Suppose that $X_1,\ldots, X_n$ are i.i.d. with common distribution $\mu$ on $\mathbb{R}$, and assume $X_i \neq X_j$ almost surely for $i\neq j.$
Consider now the random variable $Y$ which satisfies that $Y \mid (X_1,\ldots,X_n) \sim \mu_n$, where $\mu_n= \frac{1}{n} \sum_{j=1}^n \delta_{X_j}$. In other words $Y$ is drawn from the sample $(X_1,\ldots,X_n)$ uniformly (i.e. $P(Y=X_j \mid (X_1,\ldots,X_n)) = \frac{1}{n}$ for all $j=1,\ldots,n$).
My question is: What is the distribution of $Y$?
Intuitively the distribution would definitely depend on $\mu$. My guess would be that $Y \sim \mu$ but I am not sure.

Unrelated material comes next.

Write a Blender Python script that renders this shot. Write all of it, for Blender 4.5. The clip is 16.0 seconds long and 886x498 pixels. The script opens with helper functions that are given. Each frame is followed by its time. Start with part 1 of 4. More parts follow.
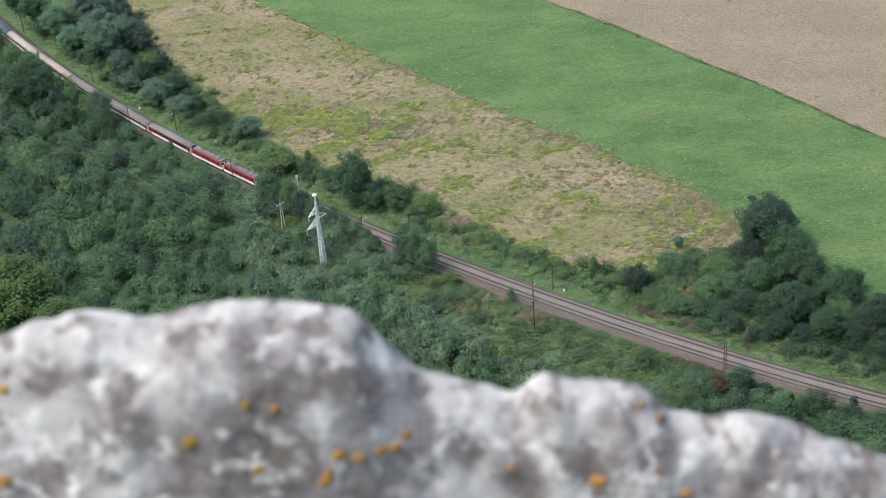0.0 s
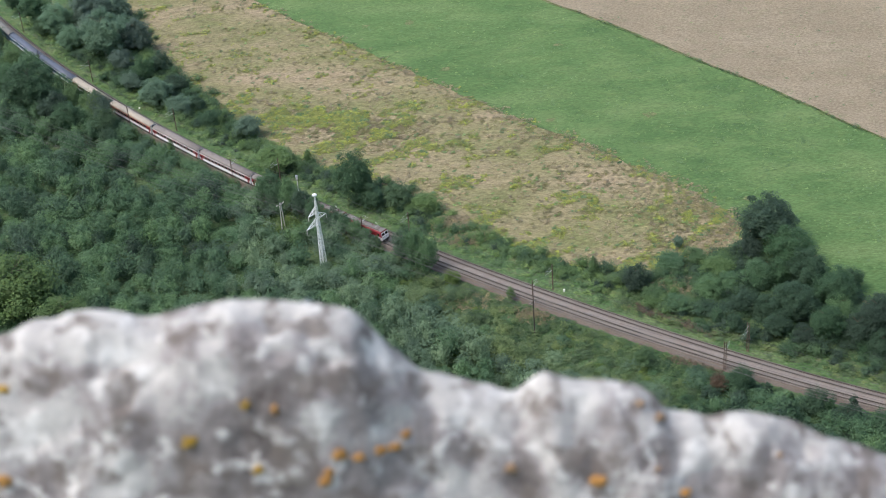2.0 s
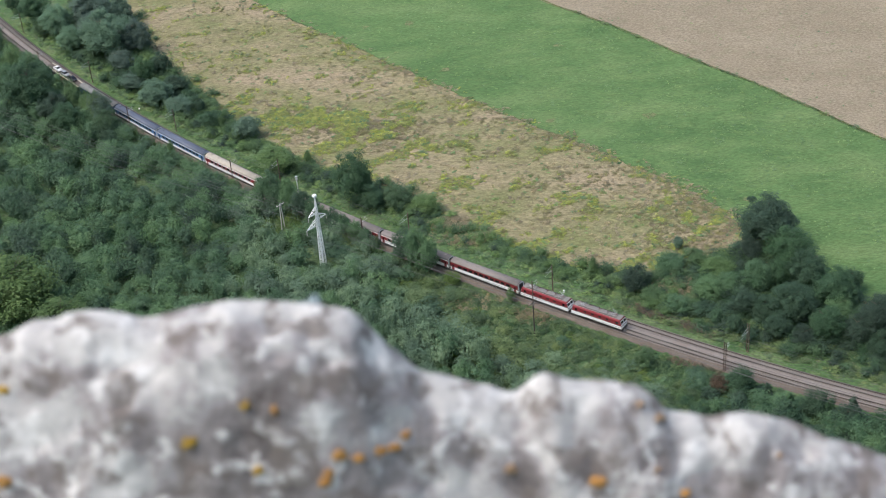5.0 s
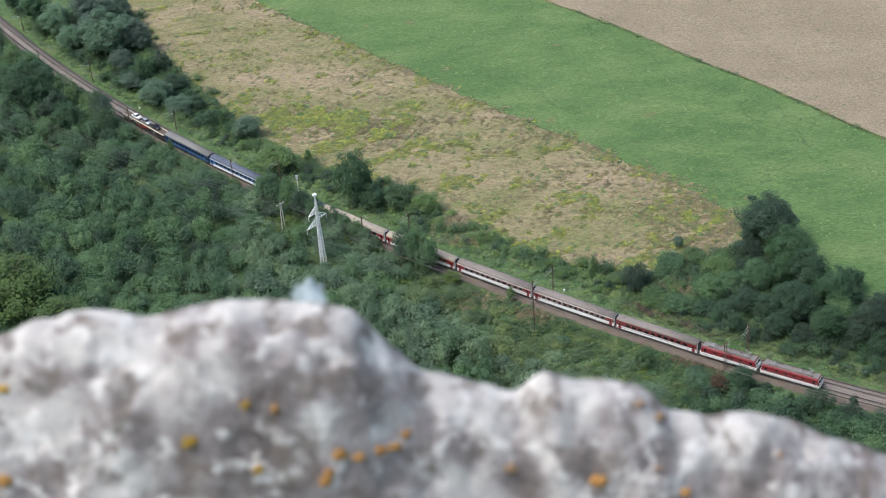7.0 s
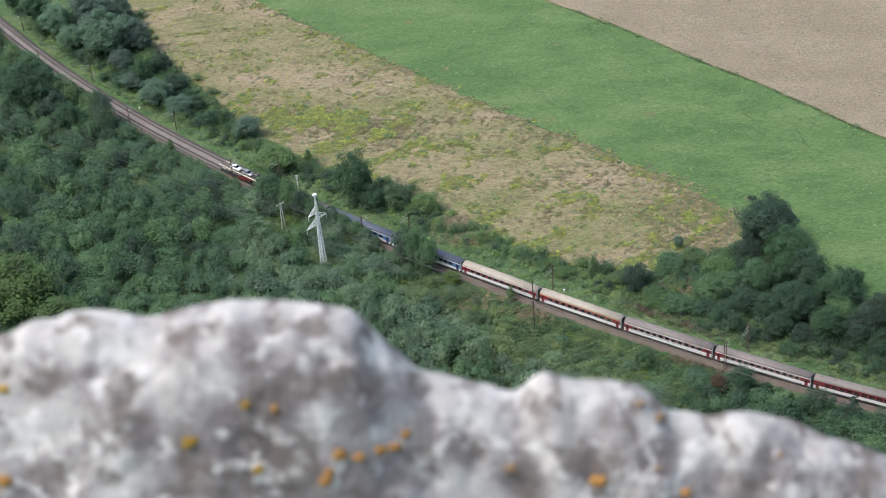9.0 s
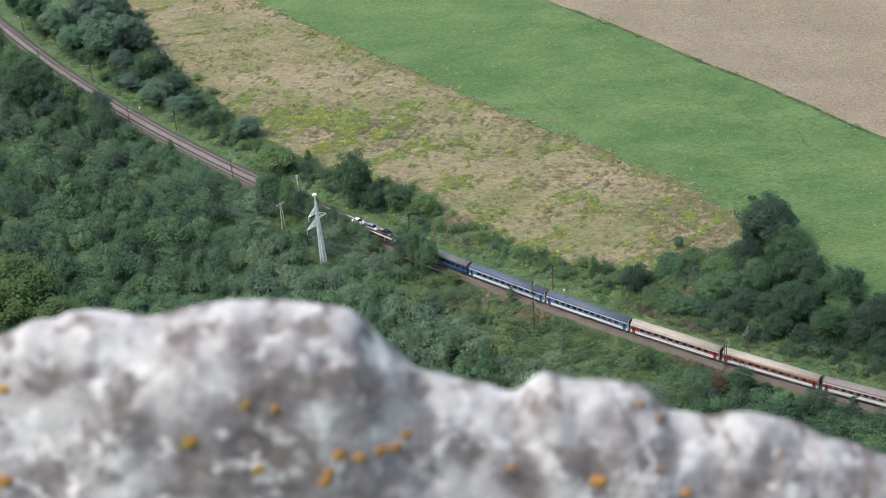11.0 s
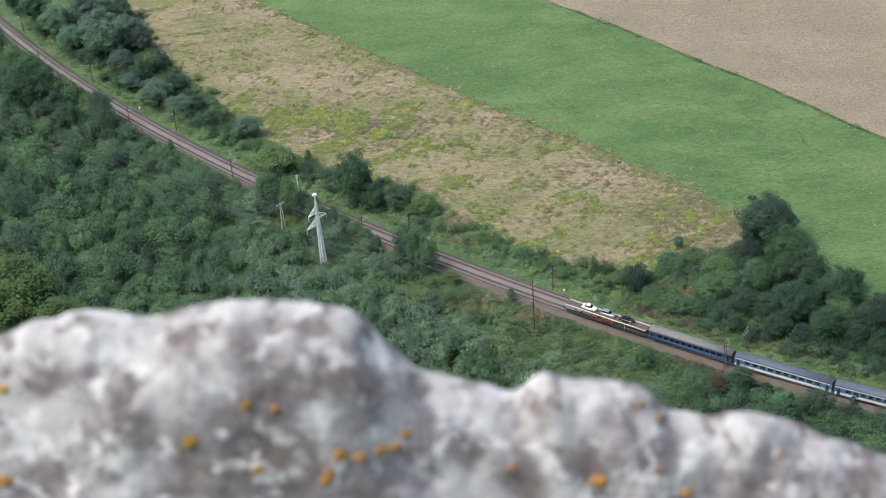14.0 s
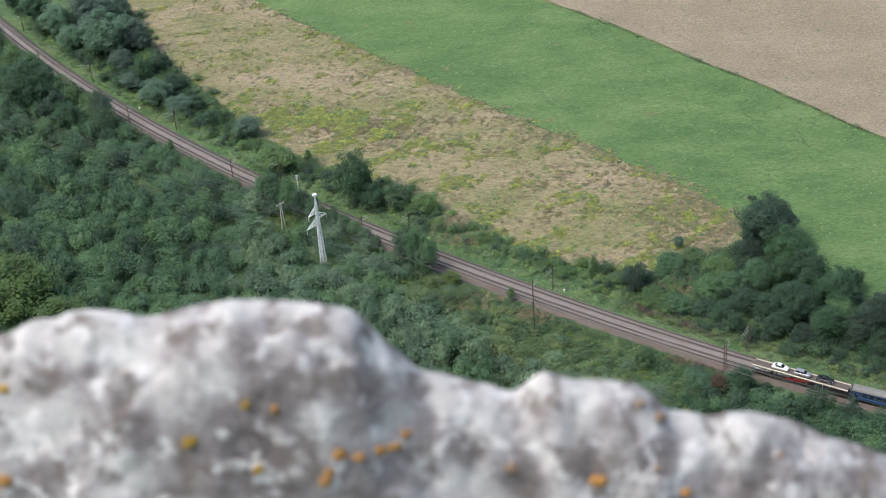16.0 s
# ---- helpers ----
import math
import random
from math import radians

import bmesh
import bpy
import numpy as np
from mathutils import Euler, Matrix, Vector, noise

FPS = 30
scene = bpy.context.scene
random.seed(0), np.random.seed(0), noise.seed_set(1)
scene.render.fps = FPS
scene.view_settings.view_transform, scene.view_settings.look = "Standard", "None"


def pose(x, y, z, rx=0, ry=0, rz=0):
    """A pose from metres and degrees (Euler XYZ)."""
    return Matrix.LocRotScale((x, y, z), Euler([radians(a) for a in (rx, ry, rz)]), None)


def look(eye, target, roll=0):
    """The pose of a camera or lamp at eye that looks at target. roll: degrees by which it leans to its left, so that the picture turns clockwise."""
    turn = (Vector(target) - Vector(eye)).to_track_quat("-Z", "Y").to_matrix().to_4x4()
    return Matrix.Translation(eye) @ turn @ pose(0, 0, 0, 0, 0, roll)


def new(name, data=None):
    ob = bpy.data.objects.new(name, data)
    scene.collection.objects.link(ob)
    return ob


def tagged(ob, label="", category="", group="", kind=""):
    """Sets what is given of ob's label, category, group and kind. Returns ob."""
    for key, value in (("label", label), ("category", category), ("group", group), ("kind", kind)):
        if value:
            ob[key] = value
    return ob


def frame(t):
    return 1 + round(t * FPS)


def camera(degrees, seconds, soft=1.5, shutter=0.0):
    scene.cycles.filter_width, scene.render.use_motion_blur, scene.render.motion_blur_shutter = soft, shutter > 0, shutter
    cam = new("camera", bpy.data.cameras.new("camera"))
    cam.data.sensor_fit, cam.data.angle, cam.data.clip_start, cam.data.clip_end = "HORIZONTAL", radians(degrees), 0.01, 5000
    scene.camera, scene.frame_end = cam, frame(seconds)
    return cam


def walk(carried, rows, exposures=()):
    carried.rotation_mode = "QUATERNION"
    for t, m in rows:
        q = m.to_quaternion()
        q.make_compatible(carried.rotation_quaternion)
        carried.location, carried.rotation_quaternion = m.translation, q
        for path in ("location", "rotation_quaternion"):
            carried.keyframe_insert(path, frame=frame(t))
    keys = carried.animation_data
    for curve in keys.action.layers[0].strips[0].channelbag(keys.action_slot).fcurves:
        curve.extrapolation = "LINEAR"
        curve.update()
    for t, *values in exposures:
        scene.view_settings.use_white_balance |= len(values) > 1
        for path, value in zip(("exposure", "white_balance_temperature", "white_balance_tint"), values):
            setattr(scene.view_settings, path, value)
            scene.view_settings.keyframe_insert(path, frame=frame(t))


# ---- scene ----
cam = camera(31.29, 16.0, 1.05)
cam.data.dof.use_dof = True
cam.data.dof.focus_distance = 430.0
cam.data.dof.aperture_fstop = 17.0

EYE = Vector((0.0, 0.0, 253.0))


def aim(right=0.0, down=0.0):
    """The standing camera's pose, nudged by a slight turn (degrees)."""
    m = look(EYE, (0.0, math.cos(radians(33)) * 100, 253.0 - math.sin(radians(33)) * 100), -5.0)
    return m @ pose(0, 0, 0, down, right, 0)


NUDGE = 0.0205  # degrees that shift the picture by about one unit
walk(cam, [(t, aim(-right * NUDGE, down * NUDGE)) for t, right, down in (
    (0.0, 0, -0.8), (0.5, 0, -0.5), (1.0, 0, -1.1), (2.0, 0.2, -0.9), (2.5, 1.6, 0.3), (3.0, 1.9, 1.8), (3.5, 1.9, 1.8), (4.0, 1.0, 1.5), (4.2, 0.9, 1.4),
    (5.2, 0.4, 0.0), (6.3, 0, -1.1), (9.0, 0, -1.1), (16.0, 0, -1.1))])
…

I have tried the following for $y \in \mathbb{R}$:
$$ P(Y=y) = P(Y=X_i =y \mid X_i=y) P(X_i=y) = P(Y=X_i \mid X_i = y) \mu(y). $$ If this holds, then one would need to compute $P(Y=X_i \mid X_i = y)$. Here I was thinking maybe Bayes' rule might come in handy but I can't quite make it work.
Can anyone help me?
\begin{align} P\big(Y\in A\big)&=\int_{\mathbb{R}^n}P\big(Y\in A\,\big|\,X=x\big)d\mu^n\\ &=\int_{\mathbb{R}^n}\sum_{j=1}^nP\big(Y\in A,Y=X_j\,\big|\,X=x\big)d\mu^n\\ &=\int_{\mathbb{R}^n}\sum_{j=1}^nP\big(X_j\in A,Y=x_j\,\big|\,X=x\big)d\mu^n\\ &=\int_{\mathbb{R}^n}\sum_{j=1}^nI_A(x_j)P\big(Y=x_j\,\big|\,X=x\big)d\mu^n\\ &=\int_{\mathbb{R}^n}\frac{1}{n}\sum_{j=1}^nI_A(x_j)d\mu^n\\ &=\mu(A) \end{align}